In a study published in the December issue of The Astrophysical Journal, astrophysicists Luca Comisso and Lorenzo Sironi employed massive supercomputer simulations to calculate the mechanisms that accelerate these particles. They concluded that their energization is a result of the interaction between chaotic motion and reconnection of super-strong magnetic fields.

"Turbulence and magnetic reconnection--a process in which magnetic field lines tear and rapidly reconnect--conspire together to accelerate particles, boosting them to velocities that approach the speed of light," said Luca Comisso, a postdoctoral research scientist at Columbia and first author on the study.

"The region that hosts black holes and neutron stars is permeated by an extremely hot gas of charged particles, and the magnetic field lines dragged by the chaotic motions of the gas, drive vigorous magnetic reconnection," he added. "It is thanks to the electric field induced by reconnection and turbulence that particles are accelerated to the most extreme energies, much higher than in the most powerful accelerators on Earth, like the Large Hadron Collider at CERN."

When studying turbulent gas, scientists cannot predict chaotic motion precisely. Dealing with the mathematics of turbulence is difficult, and it constitutes one of the seven "Millennium Prize" mathematical problems. To tackle this challenge from an astrophysical point of view, Comisso and Sironi designed extensive super-computer simulations --among the world's largest ever done in this research area--to solve the equations that describe the turbulence in a gas of charged particles.

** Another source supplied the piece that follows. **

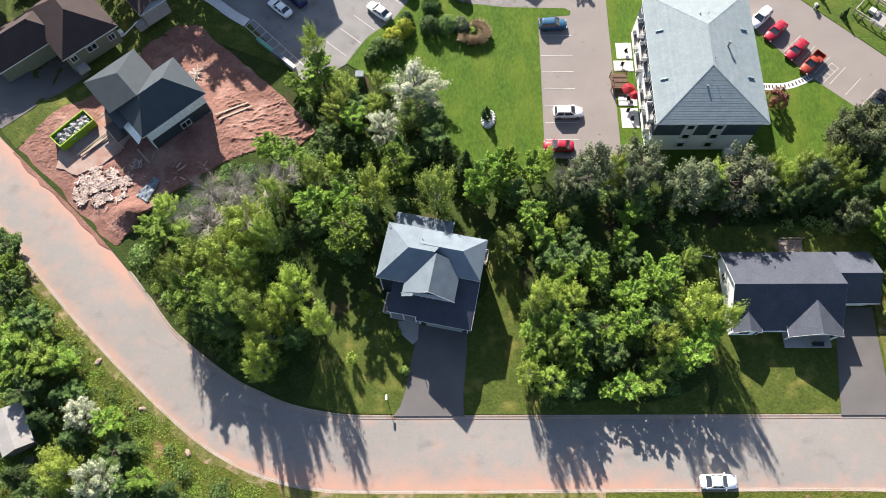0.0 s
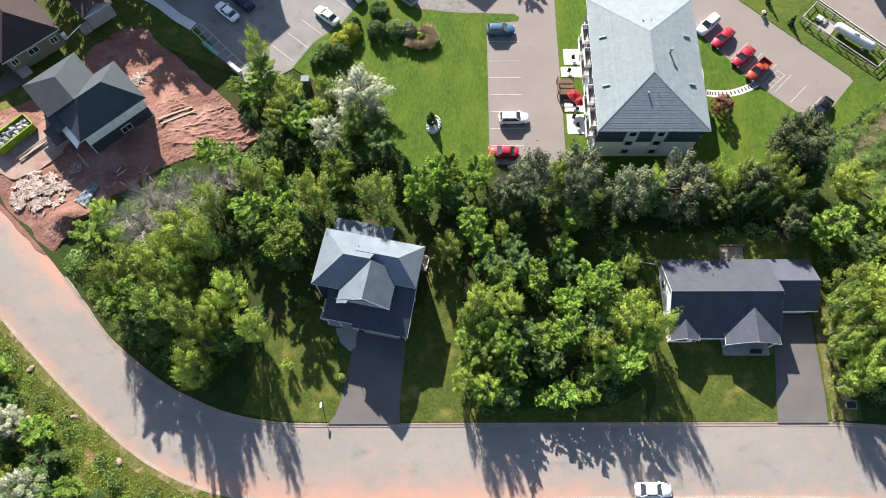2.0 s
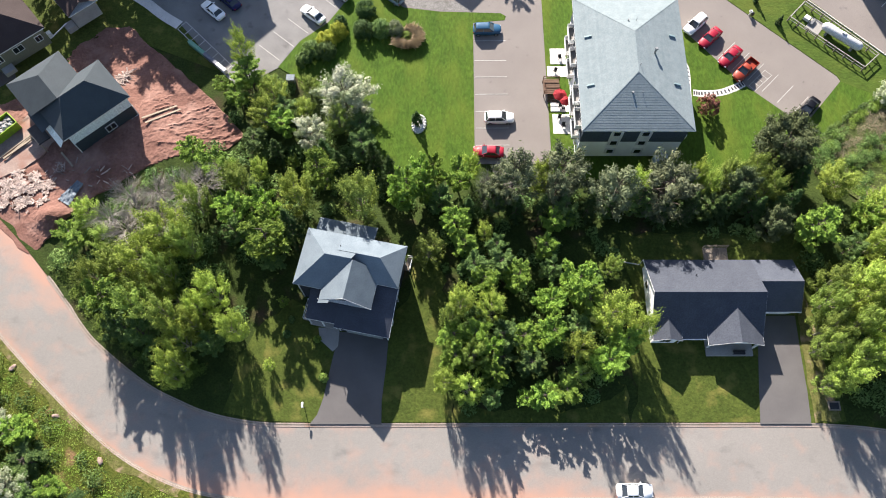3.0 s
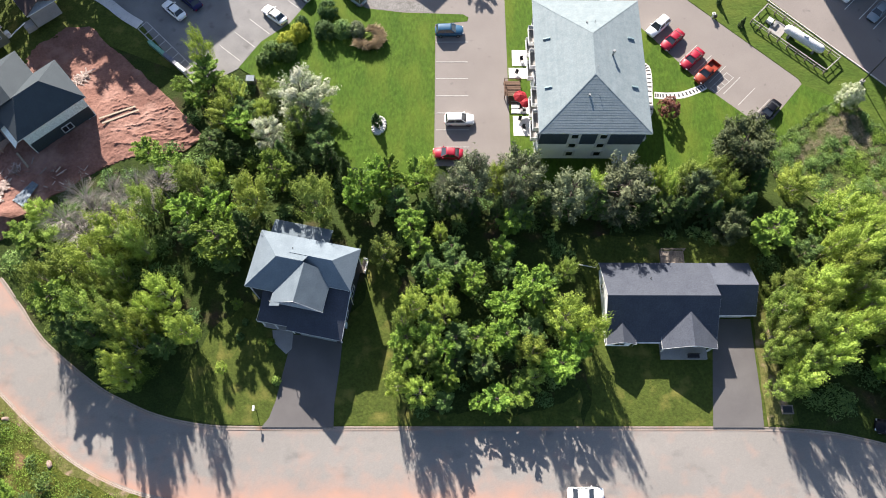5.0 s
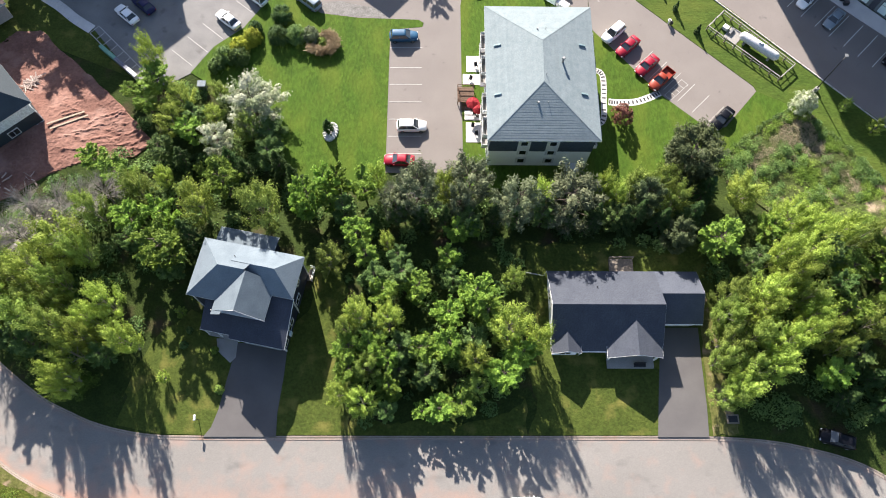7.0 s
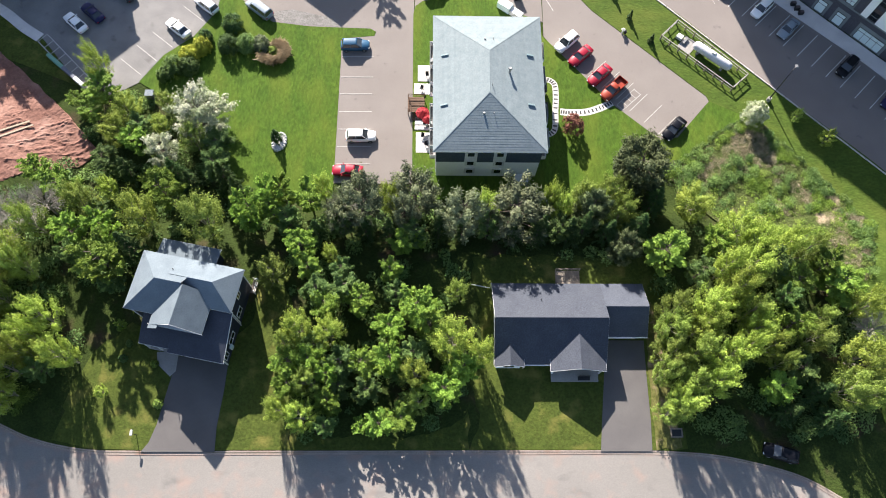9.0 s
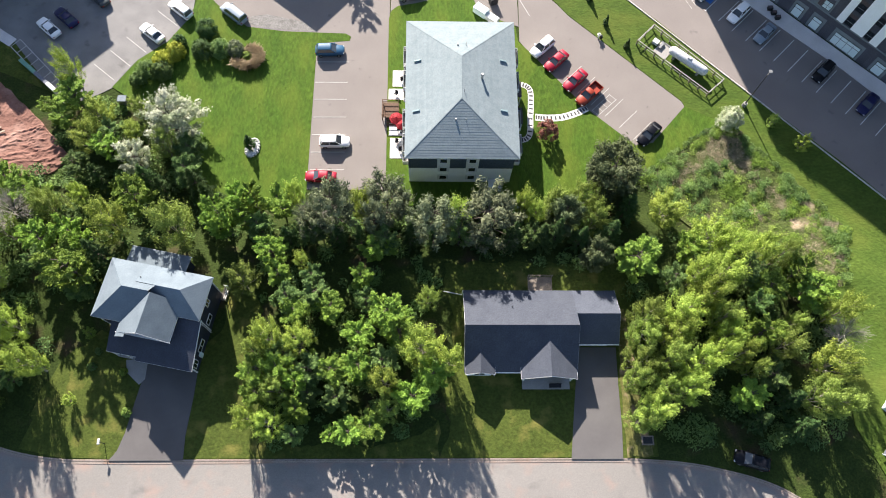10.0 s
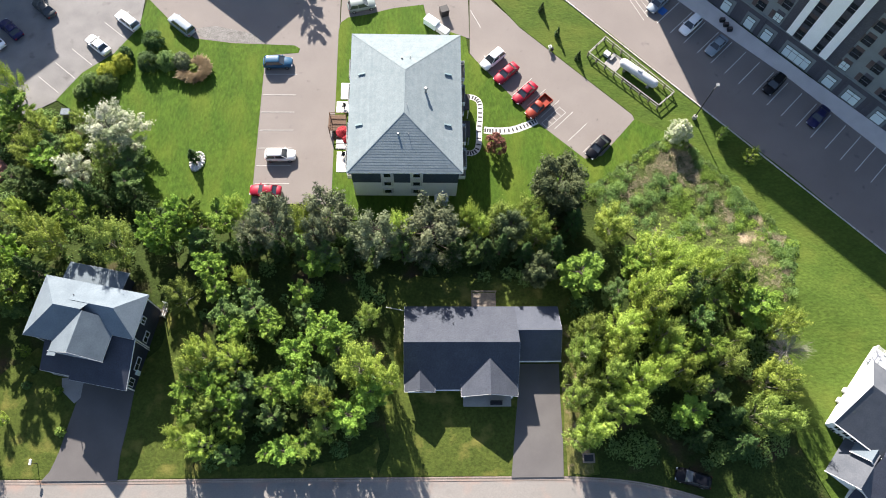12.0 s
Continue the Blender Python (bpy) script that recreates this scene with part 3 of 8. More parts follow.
def kerb(line, side, lo, hi):
    """A low rolled concrete kerb along a line, with a flat gutter strip in front."""
    bm = bmesh.new()
    pts = [p for p in line if lo <= p.x <= hi]
    prof = ((-0.3, R + 0.003), (-0.12, R + 0.012), (0.06, R + 0.06), (0.2, R + 0.075), (0.26, R + 0.02))
    rows = []
    for k, p in enumerate(pts):
        d = (pts[min(k + 1, len(pts) - 1)] - pts[max(k - 1, 0)]).normalized()
        nrm = Vector((-d.y, d.x)) * side
        rows.append([bm.verts.new((p.x + nrm.x * o, p.y + nrm.y * o, z)) for o, z in prof])
    for a, b in zip(rows, rows[1:]):
        for k in range(len(prof) - 1):
            q = (a[k], b[k], b[k + 1], a[k + 1])
            bm.faces.new(q if side > 0 else q[::-1])
    return bm


setting("kerb_north", kerb(NORTH_KERB, 1, -47, 128), M_KERB, "pale concrete kerb with gutter strip", "kerb")
setting("kerb_south", kerb(SOUTH_KERB, -1, -132, 120), M_KERB, "pale concrete kerb with gutter strip", "kerb")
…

"We used the most precise technique--the particle-in-cell method--for calculating the trajectories of hundreds of billions of charged particles that self-consistently dictate the electromagnetic fields. And it is this electromagnetic field that tells them how to move," said Sironi, assistant professor of astronomy at Columbia and the study's principal investigator.

Sironi said that the crucial point of the study was to identify role magnetic reconnection plays within the turbulent environment. The simulations showed that reconnection is the key mechanism that selects the particles that will be subsequently accelerated by the turbulent magnetic fields up to the highest energies.

The simulations also revealed that particles gained most of their energy by bouncing randomly at an extremely high speed off the turbulence fluctuations. When the magnetic field is strong, this acceleration mechanism is very rapid. But the strong fields also force the particles to travel in a curved path, and by doing so, they emit electromagnetic radiation.

"This is indeed the radiation emitted around black holes and neutron stars that make them shine, a phenomenon we can observe on Earth," Sironi said.

The ultimate goal, the researchers said, is to get to know what is really going on in the extreme environment surrounding black holes and neutron stars, which could shed additional light on fundamental physics and improve our understanding of how our Universe works.

They plan to connect their work even more firmly with observations, by comparing their predictions with the electromagnetic spectrum emitted from the Crab Nebula, the most intensely studied bright remnant of a supernova (a star that violently exploded in the year 1054). This will be a stringent test for their theoretical explanation.

"We figured out an important connection between turbulence and magnetic reconnection for accelerating particles, but there is still so much work to be done," Comisso said. "Advances in this field of research are rarely the contribution of a handful of scientists, but they are the result of a large collaborative effort."

Other researchers, such as the Plasma Astrophysics group at the University of Colorado Boulder, are making important contributions in this direction, Comisso said.